Folha de S. Paulo


Alta dos serviços e calor mudam o pico de energia para meio da tarde

Desde o apagão do governo FHC que se diz que o horário de pico de consumo de energia no país ocorre das 18h às 20h, em razão, entre outros motivos, do aumento do uso de chuveiros elétricos nesse horário, com a chegada das pessoas as suas casas após o horário comercial tradicional.

Verões intensos e o novo perfil da economia, mais baseado no setor de serviços em detrimento do industrial, têm feito, contudo, com que esse pico de consumo de energia mude para o meio da tarde, entre as 14h30 e as 15h30.

Os oito últimos recordes de produção de energia no país ocorreram nesse intervalo, segundo o ONS (Operador Nacional do Sistema Elétrico). Os dois mais recentes, na quarta e na quinta-feira da semana passada, foram registrados às 15h21 e às 15h24, respectivamente.

Na quinta, o país demandou de suas usinas a produção de 83.307 megawatts (MW), volume nunca antes registrado.

O sistema funciona assim: as distribuidoras informam ao ONS sobre o aumento de demanda e o operador avisa às usinas para produzirem mais.

REFRESCO

Segundo especialistas ouvidos pela Folha, o ar-condicionado é quem puxa o consumo de energia para cima no meio da tarde.

Calor intenso e serviços a todo vapor têm feito o uso do ar-condicionado disparar no meio da tarde em todo o país, apontam especialistas.

A partir de 28ºC o corpo humano sente necessidade de se refrescar. Na última quarta-feira, a Folha mostrou que a média da temperatura de janeiro em São Paulo, de 31ºC, é a maior desde 1943.

Em dias de temperaturas mais baixas, o pico continua sendo no horário antigo.

"As pessoas não estão em casa, mas estão no shopping center, no restaurante, no escritório.

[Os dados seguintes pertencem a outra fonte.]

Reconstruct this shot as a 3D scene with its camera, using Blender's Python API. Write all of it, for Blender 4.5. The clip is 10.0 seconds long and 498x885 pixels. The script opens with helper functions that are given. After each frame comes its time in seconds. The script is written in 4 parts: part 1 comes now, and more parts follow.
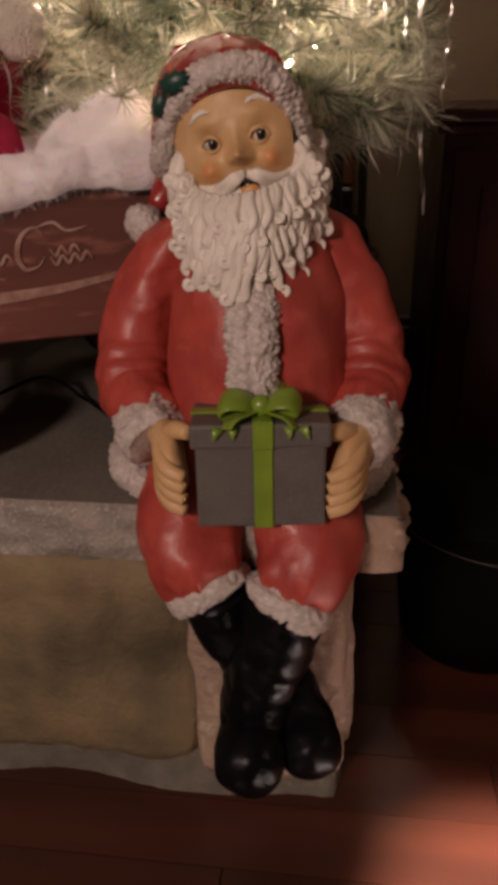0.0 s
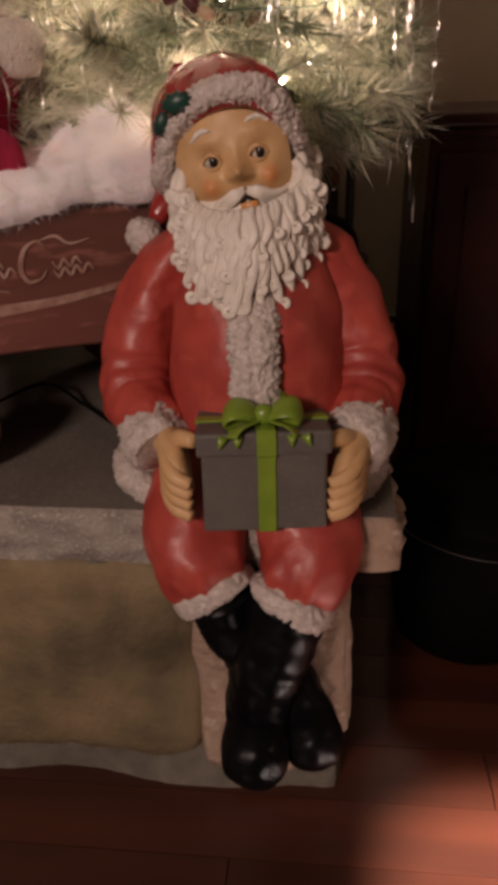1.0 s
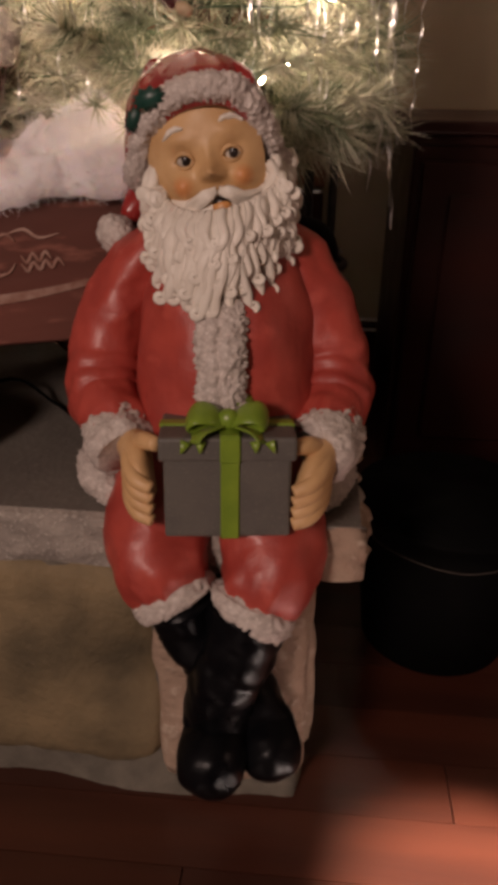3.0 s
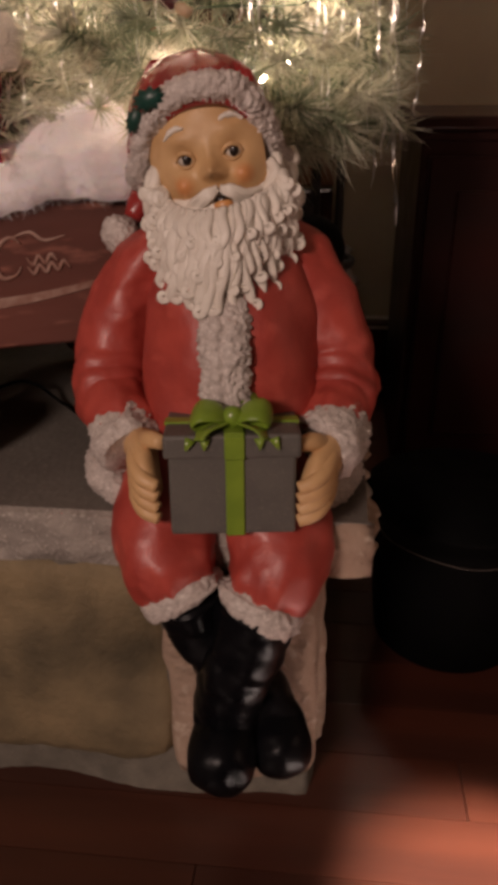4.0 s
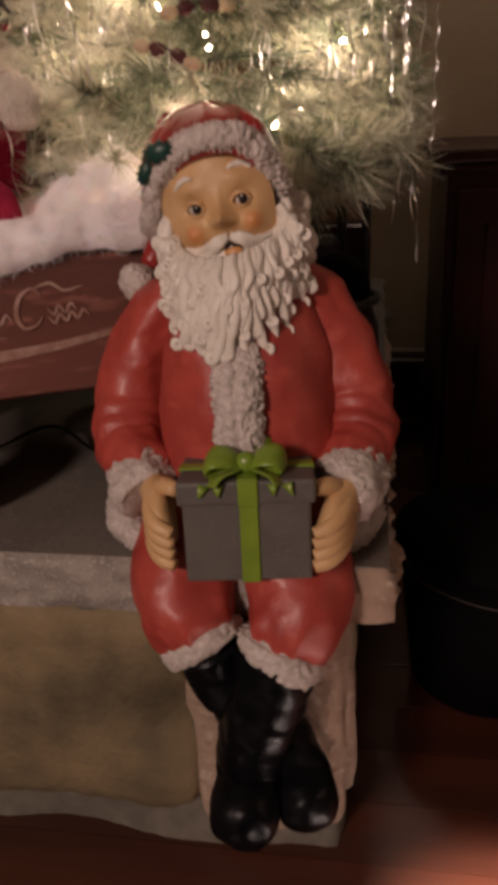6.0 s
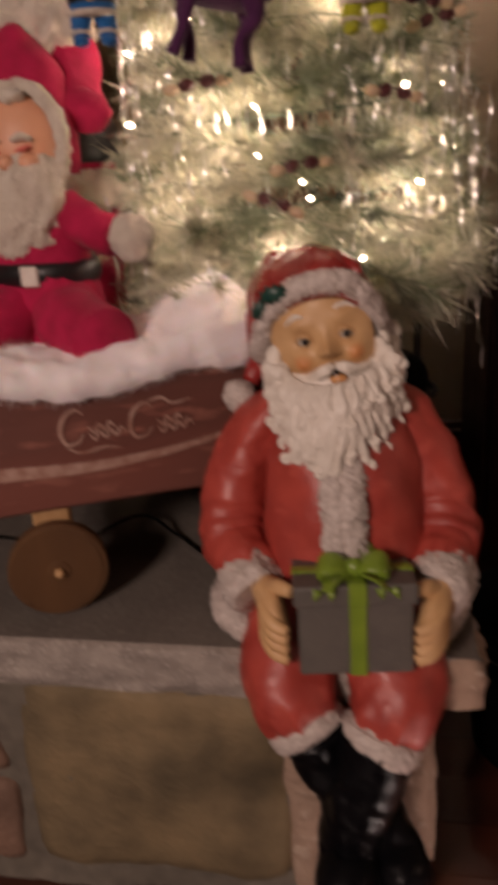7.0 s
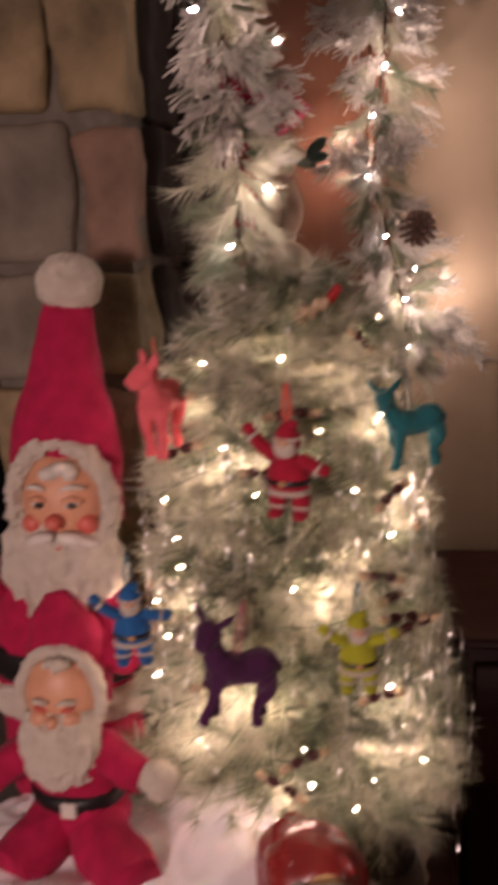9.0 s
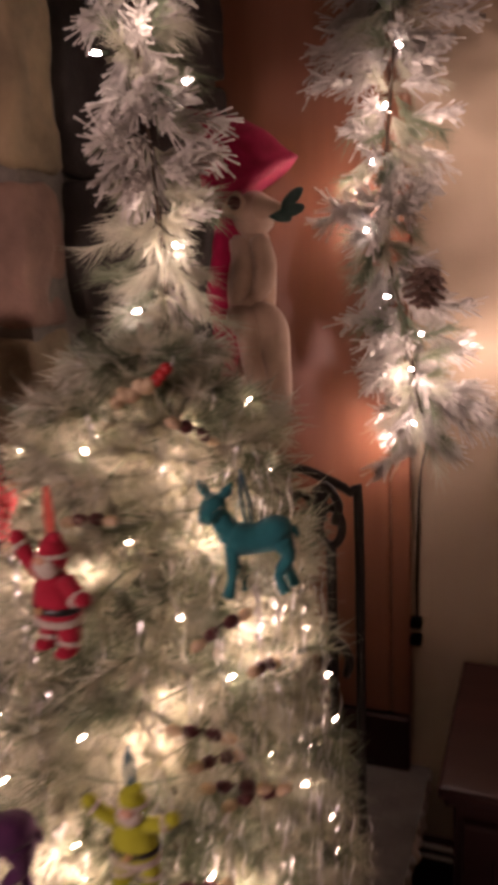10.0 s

E em todos esses locais o ar-condicionado está no máximo", afirmou o professor Reinaldo Castro Souza, do departamento de Engenharia Elétrica do Centro Técnico Científico da PUC-Rio.

Editoria de Arte/Folhapress

O chuveiro elétrico, antigo "vilão" do consumo, deu lugar ao ar-condicionado, que, ainda que a uma potência menor, fica ligado, em média, oito horas por dia nas residências. No comércio, essa média sobe para dez.

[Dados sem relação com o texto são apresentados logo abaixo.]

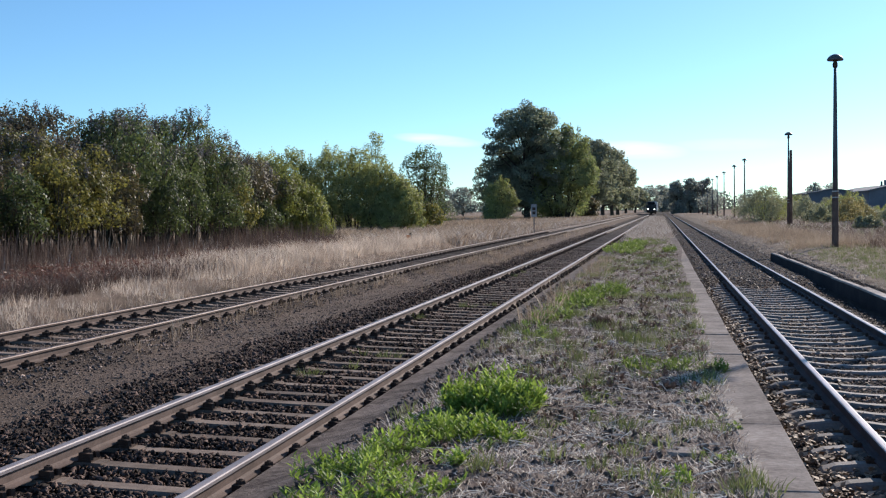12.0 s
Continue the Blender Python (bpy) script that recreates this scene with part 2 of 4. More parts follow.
def ground_material():
    """Dirt, sandy path, trackbed and dry grass soil, laid out across the lines."""
    m, nt, p = material("railway ground")
    pos = place(nt)
    sep = nt.nodes.new("ShaderNodeSeparateXYZ")
    nt.links.new(pos, sep.inputs[0])
    wob = nt.nodes.new("ShaderNodeMath")
    wob.operation = "MULTIPLY_ADD"
    nt.links.new(noise_at(nt, 0.7, 6), wob.inputs[0])
    wob.inputs[1].default_value = 1.2
    nt.links.new(sep.outputs[0], wob.inputs[2])
    rng = node(nt, "MapRange", From_Min=-19.4, From_Max=20.6)
    nt.links.new(wob.outputs[0], rng.inputs["Value"])
    g = lambda x: (x + 20) / 40
    straw, path, bed = (0.25, 0.19, 0.15), (0.18, 0.138, 0.116), (0.055, 0.044, 0.041)
    base = ramp(nt, rng.outputs[0], [(g(-11.5), straw), (g(-10.3), (0.12, 0.09, 0.075)), (g(-7.6), (0.10, 0.076, 0.062)), (g(-6.9), path), (g(-6.1), path),
                                     (g(-5.5), bed), (g(4.5), bed), (g(4.8), (0.22, 0.18, 0.15)), (g(12), straw)])
    hedge_x = node(nt, "MapRange", From_Min=-14.0, From_Max=-15.5)
    nt.links.new(wob.outputs[0], hedge_x.inputs["Value"])
    hedge_y = node(nt, "MapRange", From_Min=74.0, From_Max=64.0)
    nt.links.new(sep.outputs[1], hedge_y.inputs["Value"])
    both = nt.nodes.new("ShaderNodeMath")
    both.operation = "MULTIPLY"
    nt.links.new(hedge_x.outputs[0], both.inputs[0])
    nt.links.new(hedge_y.outputs[0], both.inputs[1])
    base = mixcol(nt, both.outputs[0], base, (0.10, 0.066, 0.052))
    fine = noise_at(nt, 18, 9, 0.8)
    coarse = noise_at(nt, 0.9, 5)
    col = mixcol(nt, 0.75, base, ramp(nt, fine, [(0.3, (0.3,) * 3), (0.5, (0.9,) * 3), (0.72, (2.0,) * 3)]), "MULTIPLY")
    col = mixcol(nt, 0.6, col, ramp(nt, coarse, [(0.3, (0.7, 0.72, 0.66)), (0.7, (1.3, 1.25, 1.15))]), "MULTIPLY")
    nt.links.new(col, p.inputs["Base Color"])
    p.inputs["Roughness"].default_value, p.inputs["Specular IOR Level"].default_value = 0.95, 0.05
    bump(nt, p, fine, 1.0, 0.04)
    return m


GROUND = ground_material()


# ---- building helpers ----
def mesh_of(name, verts, faces, mats, index=None, smooth=False):
    me = bpy.data.meshes.new(name)
    me.from_pydata([tuple(v) for v in verts], [], [tuple(f) for f in faces])
    for m in mats if isinstance(mats, (list, tuple)) else [mats]:
        me.materials.append(m)
    if index is not None:
        me.polygons.foreach_set("material_index", index)
    if smooth:
        me.shade_smooth()
    me.update()
    return me


def many(name, verts, faces, mats, pos, yaw, size, tilt=None):
    """One mesh of many copies of a small form (all faces with the same number of corners)."""
    v, f = np.asarray(verts, float), np.asarray(faces, int)
    k, n = len(pos), len(v)
    q = v[None] * (np.asarray(size, float).reshape(k, -1)[:, None, :] if np.ndim(size) else size)
    if tilt is not None:
        a = tilt[:, 0][:, None]
        y, z = q[..., 1].copy(), q[..., 2].copy()
        q[..., 1], q[..., 2] = y * np.cos(a) - z * np.sin(a), y * np.sin(a) + z * np.cos(a)
        a = tilt[:, 1][:, None]
        x, z = q[..., 0].copy(), q[..., 2].copy()
        q[..., 0], q[..., 2] = x * np.cos(a) + z * np.sin(a), -x * np.sin(a) + z * np.cos(a)
    c, s = np.cos(yaw)[:, None], np.sin(yaw)[:, None]
    x, y = q[..., 0].copy(), q[..., 1].copy()
    q[..., 0], q[..., 1] = x * c - y * s, x * s + y * c
    return raw_mesh(name, q + np.asarray(pos)[:, None, :], f, mats)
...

Pelos cálculos de Souza, 80% do consumo de energia do setor são com refrigeração.

Os dados da EPE (Empresa de Pesquisa Energética) mostram que até novembro de 2013 o crescimento do consumo de energia do comércio e serviços ficou acima da média brasileira.
A estimativa da EPE é que o consumo comercial em 2014 supere o dos setores residencial, industrial e da média do país, com alta de 4,4%.

"Além do calor, há a mudança da participação dos serviços na economia. O padrão de consumo tem sido alterado também em razão disso", afirmou a ex-diretora da Aneel (Agência Nacional de Energia Elétrica) Joísa Campanher Dutra.

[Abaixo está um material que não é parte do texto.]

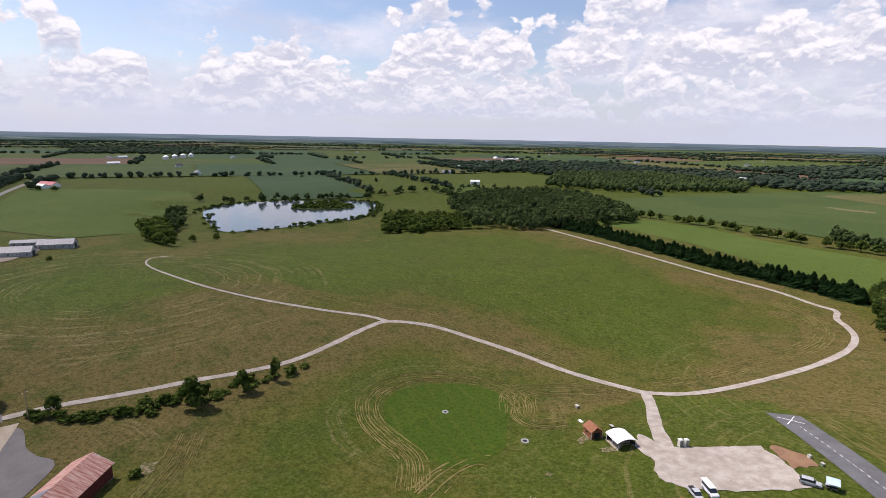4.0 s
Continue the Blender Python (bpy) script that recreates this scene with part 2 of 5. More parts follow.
def ground_material():
    """The whole land: meadow, greener where "lush", straw-brown where "dry", with weeds, hay lines and bare specks."""
    def build(n, p):
        broad = n.noise(p, 0.011, 5, 0.6, 0.4)
        mid = n.noise(p, 0.05, 7, 0.7)
        fine = n.noise(p, 2.2, 3, 0.7)
        dry, lush = fact(n, "dry"), fact(n, "lush")
        f = n.math("ADD", n.math("MULTIPLY_ADD", broad, 1.05, -0.15), n.math("MULTIPLY", mid, 0.26))
        f = n.math("ADD", f, n.math("SUBTRACT", n.math("MULTIPLY", dry, 0.24), n.math("MULTIPLY", lush, 0.26)))
        bleak = n.ramp(lush, 0.2, 0.9, 1.0, 0.25)
        tuft = n.noise(p, 0.30, 6, 0.72)
        speck = n.noise(p, 0.85, 5, 0.75)
        col = n.mix(n.ramp(f, 0.42, 0.54), (0.082, 0.116, 0.011), (0.122, 0.122, 0.020))
        col = n.mix(n.ramp(f, 0.53, 0.70), col, (0.172, 0.128, 0.042))
        # Fresh growth stays vivid green.
        fresh = n.math("MULTIPLY", n.ramp(lush, 0.45, 1.15), n.ramp(n.noise(p, 0.05, 6, 0.7), 0.36, 0.56, 0.40, 0.92))
        col = n.mix(fresh, col, (0.088, 0.136, 0.010))
        x, y, z = n.split(p)
        sway = n.math("MULTIPLY", n.noise(p, 0.008, 2), 26.0)
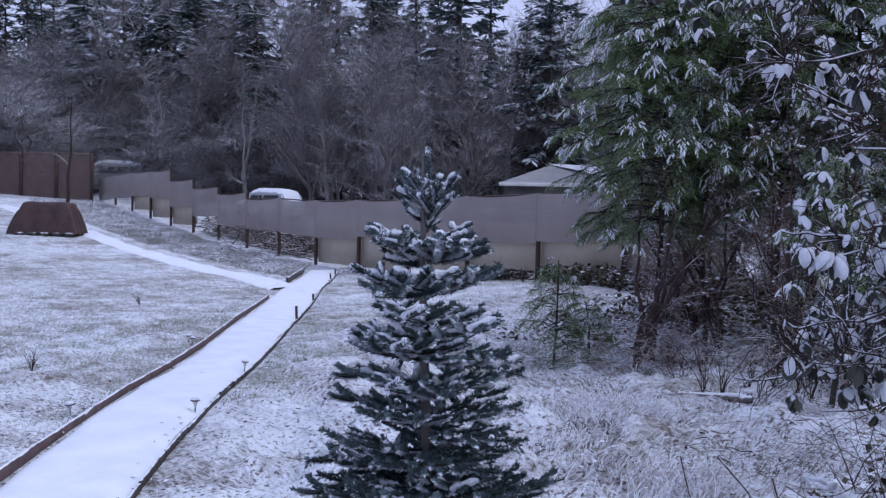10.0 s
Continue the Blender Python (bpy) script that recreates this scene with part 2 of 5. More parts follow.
def unit(v):
    return v / np.maximum(np.linalg.norm(v, axis=-1, keepdims=True), 1e-9)


class Build:
    """Gathers triangles and quads, and turns them into one mesh."""

    def __init__(self):
        self.v, self.q, self.t, self.n = [], [], [], 0

    def add(self, v, f):
        v, f = np.asarray(v, float).reshape(-1, 3), np.asarray(f, int)
        (self.q if f.shape[1] == 4 else self.t).append(f + self.n)
        self.v.append(v)
        self.n += len(v)
        return self

    def mesh(self, name, mat, smooth=False):
        me = bpy.data.meshes.new(name)
        v = np.concatenate(self.v)
        q = np.concatenate(self.q) if self.q else np.zeros((0, 4), int)
        t = np.concatenate(self.t) if self.t else np.zeros((0, 3), int)
        loops = np.r_[q.ravel(), t.ravel()]
        starts = np.r_[np.arange(len(q)) * 4, len(q) * 4 + np.arange(len(t)) * 3]
        me.vertices.add(len(v))
        me.vertices.foreach_set("co", v.astype(np.float32).ravel())
        me.loops.add(len(loops))
        me.loops.foreach_set("vertex_index", loops.astype(np.int32))
        me.polygons.add(len(starts))
        me.polygons.foreach_set("loop_start", starts.astype(np.int32))
        me.update(calc_edges=True)
        if smooth:
            me.polygons.foreach_set("use_smooth", np.ones(len(starts), bool))
        me.materials.append(mat)
        return me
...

De 2004 a 2012, o setor de serviços elevou sua participação relativa no PIB em 5,7 pontos percentuais, de 63% para 68,7%.

EFEITOS

Não há um consenso entre especialistas sobre os possíveis riscos do deslocamento do horário de pico.

Nivalde de Castro, coordenador do Gesel/UFRJ (Grupo de Estudos do Setor Elétrico), não vê risco de desabastecimento, pois a demanda por energia é suprida com o sistema atual.

Reinaldo Souza é menos otimista. Avalia que consumo elevado em um horário não convencional, poucas chuvas, reservatórios baixos e uso intensivo de energia térmica pode induzir o sistema a falhas maiores e mais regulares.

Para Joísa Dutra, ex-diretora da Aneel, pode surgir debate sobre elevar a tarifa no novo horário de pico.